Sept. 19, 2012, 10:33 am
BunnynSunny from Clinton Hill says:
There used to be more trashcans in my neighborhood, but the city removed them. I haven't noticed an increase in trash. The problem is the occasional slob that has no consideration for anyone else and probably doesn't even live there. If the city really enforced it's littering ban, they'd increase their annual revenue by tens of millions of dollars.
Sept. 19, 2012, 10:52 am
thefatkid from Harlem says:
How about raise the $100 fine for littering to $500 and actually enforcing it? How about enforcing any/all fines period? (i.e. parking violations, moving violations, etc.) 1) it should hopefully deter the perps from future infractions and 2) actually fill the city's coffers. Problem solved.
Sept. 19, 2012, 12:53 pm
Susan from Bay Ridge says:
Can I understand why the MTA would do this? Of course. But what it comes down to is one more reduction of service; subways riders lose a bit more comfort and convenience.

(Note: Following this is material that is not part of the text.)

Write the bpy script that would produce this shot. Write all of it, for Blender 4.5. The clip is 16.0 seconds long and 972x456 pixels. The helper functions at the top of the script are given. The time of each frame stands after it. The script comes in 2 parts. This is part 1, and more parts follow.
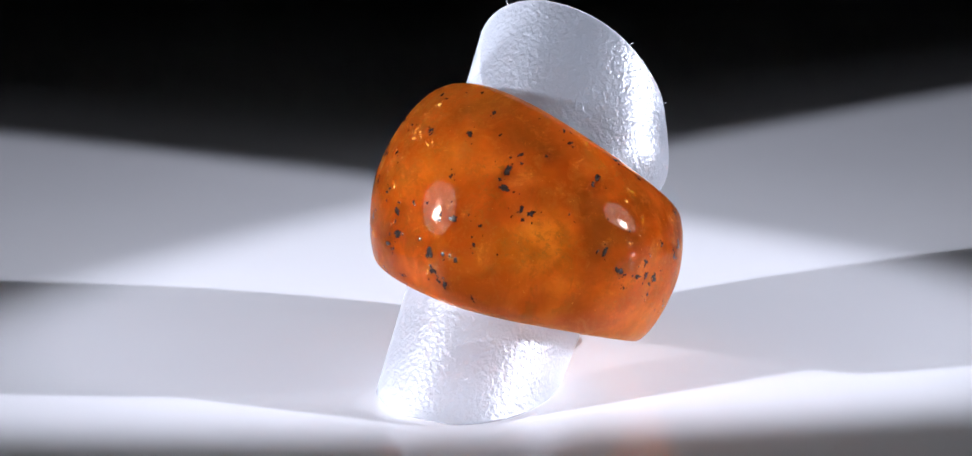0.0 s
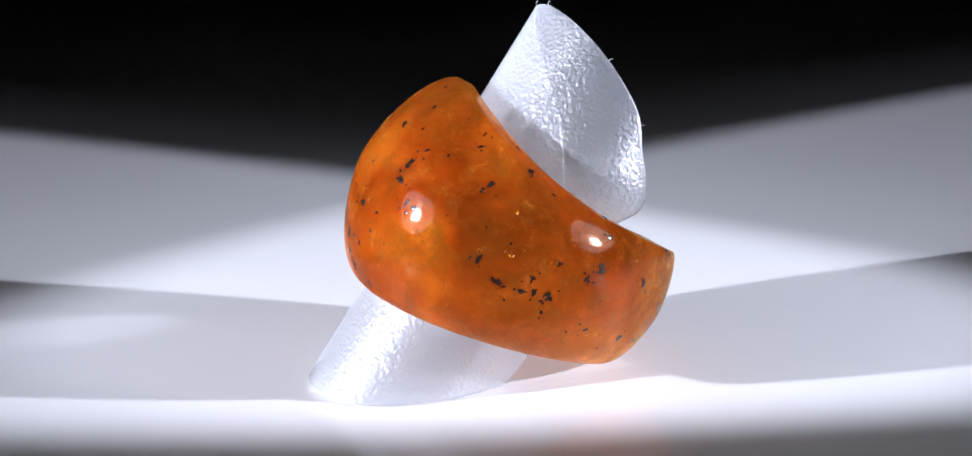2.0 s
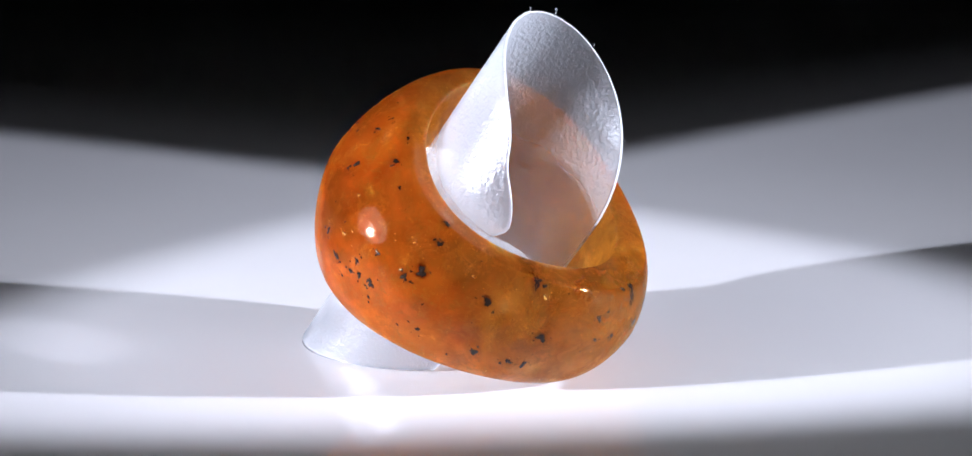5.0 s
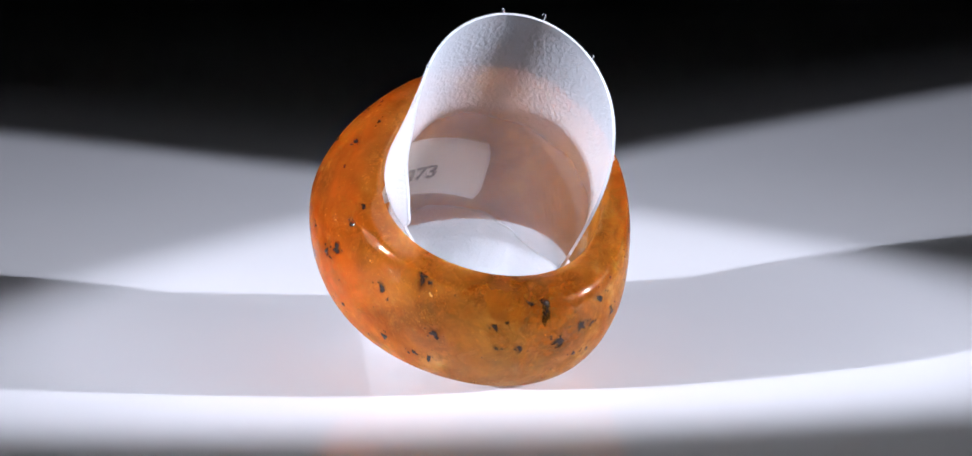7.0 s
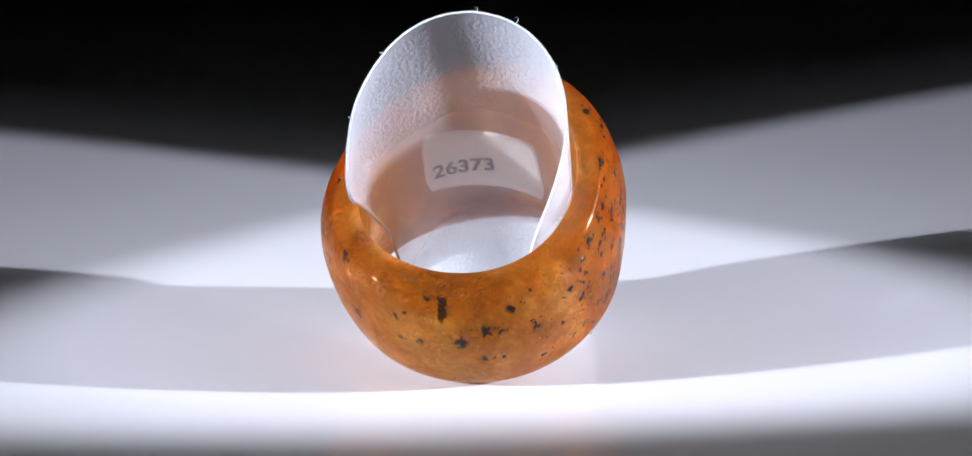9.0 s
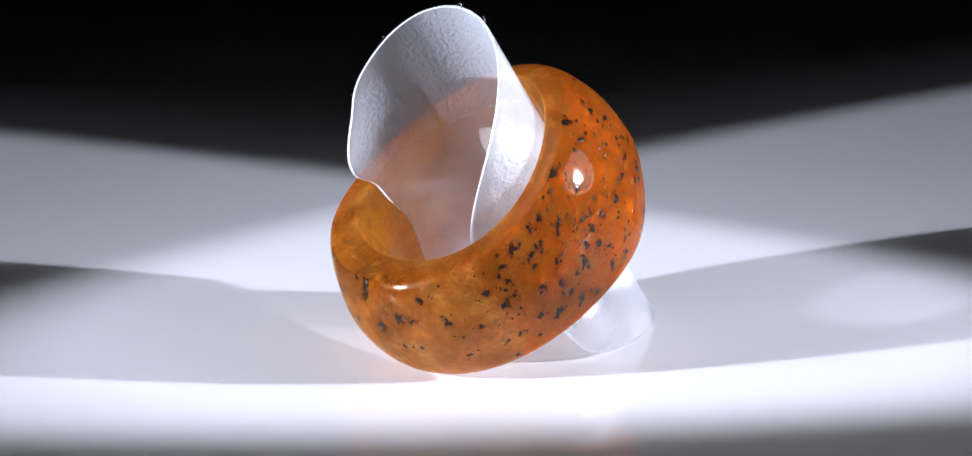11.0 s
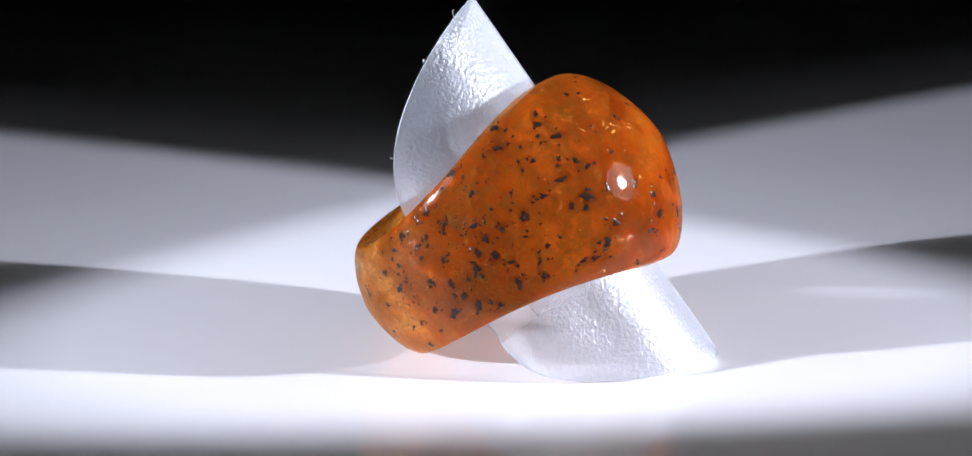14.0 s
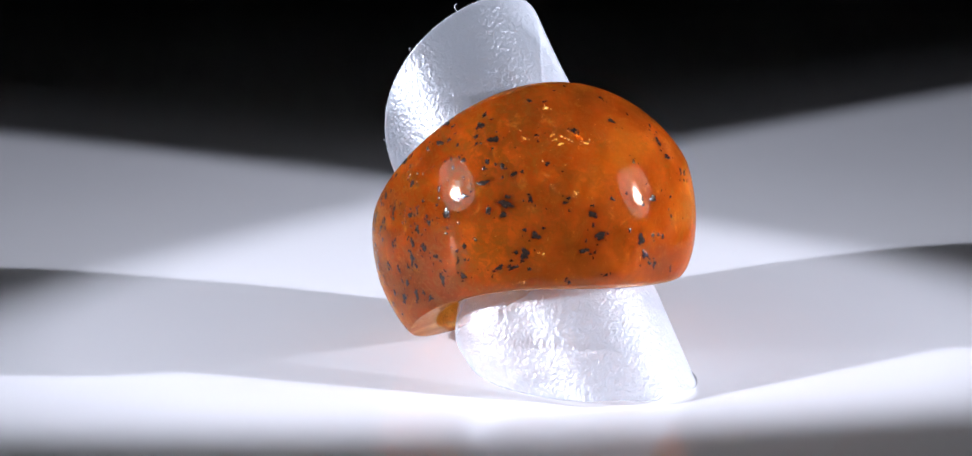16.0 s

"What do they expect for their $2.25, to live forever?"
Sept. 20, 2012, 12:21 am
JAY from PSLOPE says:
no trash cans is annoying, but that is no excuse to put your thrash on the ground. Its still your trash and it is still YOUR responsibility to get it into the proper trash receptacle. So yes WILLHEILM, carry your stupid coffee cup and dispose of it PROPERLY, its what non-criminal adults do! You seriously think this is some big quandary that you can't figure out?!!??
Sept. 20, 2012, 10:07 pm
Or from Yellow Hook says:
Should and Will, Jay.

The difference between reality and fantasy in Utopia!

Responsibility - just try enforcing that!